Digressions, often playful in nature, do play a part here, and Rushdie could with some justification echo the words of the narrator of Tristram Shandy:

The machinery of my work is of a species by itself; two contrary motions are introduced into it, and reconciled, which were thought to be at variance with each other. In a word, my work is digressive, and it is progressive too,—and at the same time.

And it is worth noting that digressions involving the women of the two feuding families are especially rewarding, whether they are old harridans or young beauties, anorectic victims or bloated beasts.

It is the author’s too-frequent interventions and personal appearances that are truly tiresome. Not when he introduces the nonfictitious Pakistani girl sacrificed to family pride or defends his right to his subject—this is highly pertinent—but when he complains about his characters seeing into the future less clearly than he does himself, or confides in Shandean fashion that he has “idled away too many paragraphs in the company of gossips,” or frivolously accuses his “so-called hero” Shakil of giving him “the most Godawful headache.”

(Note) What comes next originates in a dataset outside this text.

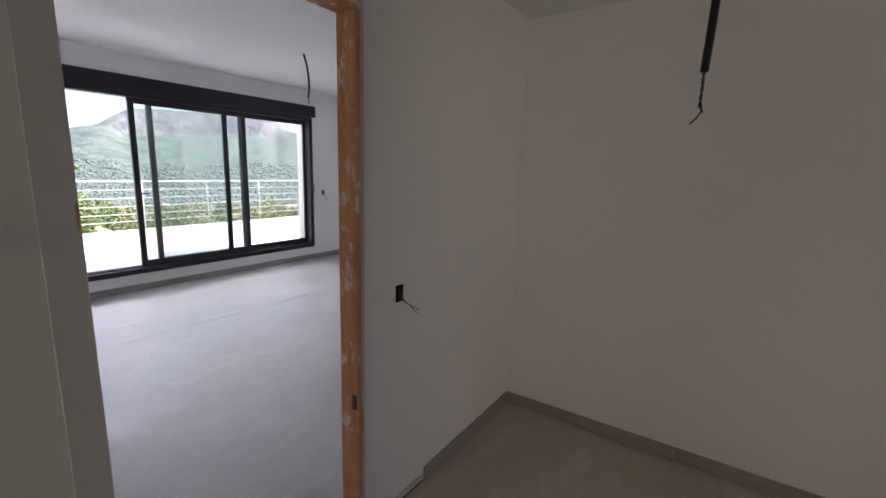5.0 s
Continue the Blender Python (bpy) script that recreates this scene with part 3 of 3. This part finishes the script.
HOUSE = mottled("village_house_wall", ((0.60, 0.54, 0.46), (0.72, 0.68, 0.62)), 0.4, 3.0, 0.9)
ROOF = mottled("village_roof_tile", ((0.42, 0.28, 0.21), (0.52, 0.38, 0.30)), 0.5, 4.0, 0.9)
PANE = plain("dark_window_pane", (0.04, 0.045, 0.05), 0.2)
for i in range(46):
    r, az = rnd.uniform(210, 420), rnd.uniform(22, 56)
    x, y, z = spot(r, az)
    w, d, h = rnd.uniform(5, 9), rnd.uniform(4.5, 7), rnd.uniform(3.0, 5.0)
    if i == 0:
        (x, y, z), w, d, h = spot(44, 15.7, -0.6), 5.0, 4.0, 2.4
    ob = empty("village_house", "small pale house with a terracotta roof in the valley", "house", "valley houses")
    ob.location, ob.rotation_euler = (x, y, z), (0, 0, rnd.uniform(0, 3.1))
    part("house_wall", boxes(((-w / 2, -d / 2, -3), (w / 2, d / 2, h))), HOUSE, ob)
    bm = bmesh.new()
    e = 0.5
    lo = [bm.verts.new(p) for p in ((-w / 2 - e, -d / 2 - e, h), (w / 2 + e, -d / 2 - e, h), (w / 2 + e, d / 2 + e, h), (-w / 2 - e, d / 2 + e, h))]
    hi = [bm.verts.new(p) for p in ((-w / 2 + 1.5, 0, h + 1.6), (w / 2 - 1.5, 0, h + 1.6))]
    for f in ((lo[0], lo[1], hi[1], hi[0]), (lo[2], lo[3], hi[0], hi[1]), (lo[1], lo[2], hi[1]), (lo[3], lo[0], hi[0]), (lo[3], lo[2], lo[1], lo[0])):
        bm.faces.new(f)
    part("house_roof", bm, ROOF, ob)
    for k in range(3):
        for side in (-1, 1):
            part("house_window", boxes(((-w / 3 + k * w / 3 - 0.5, side * d / 2 - 0.06, h - 2.2), (-w / 3 + k * w / 3 + 0.5, side * d / 2 + 0.06, h - 0.9))), PANE, ob)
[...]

Such behavior led a critic in the London Review of Books to rebuke Rushdie for his “self-regarding tricksiness.” With tricksiness and self-regard too, it is a question of degree. Writers deal in tricks, and—though it is an emotion we do well to conceal—this writer has considerable reason for feeling pleased with himself. For the greater part of Shame, linguistic extravagances, imaginative inventions, and sinuous intricacies of plot march—or scamper—together, seemingly about their own multifarious businesses and yet progressing in one ordained direction, moving through terror (though evoking little pity) toward the nasty death of a couple of mortal gods.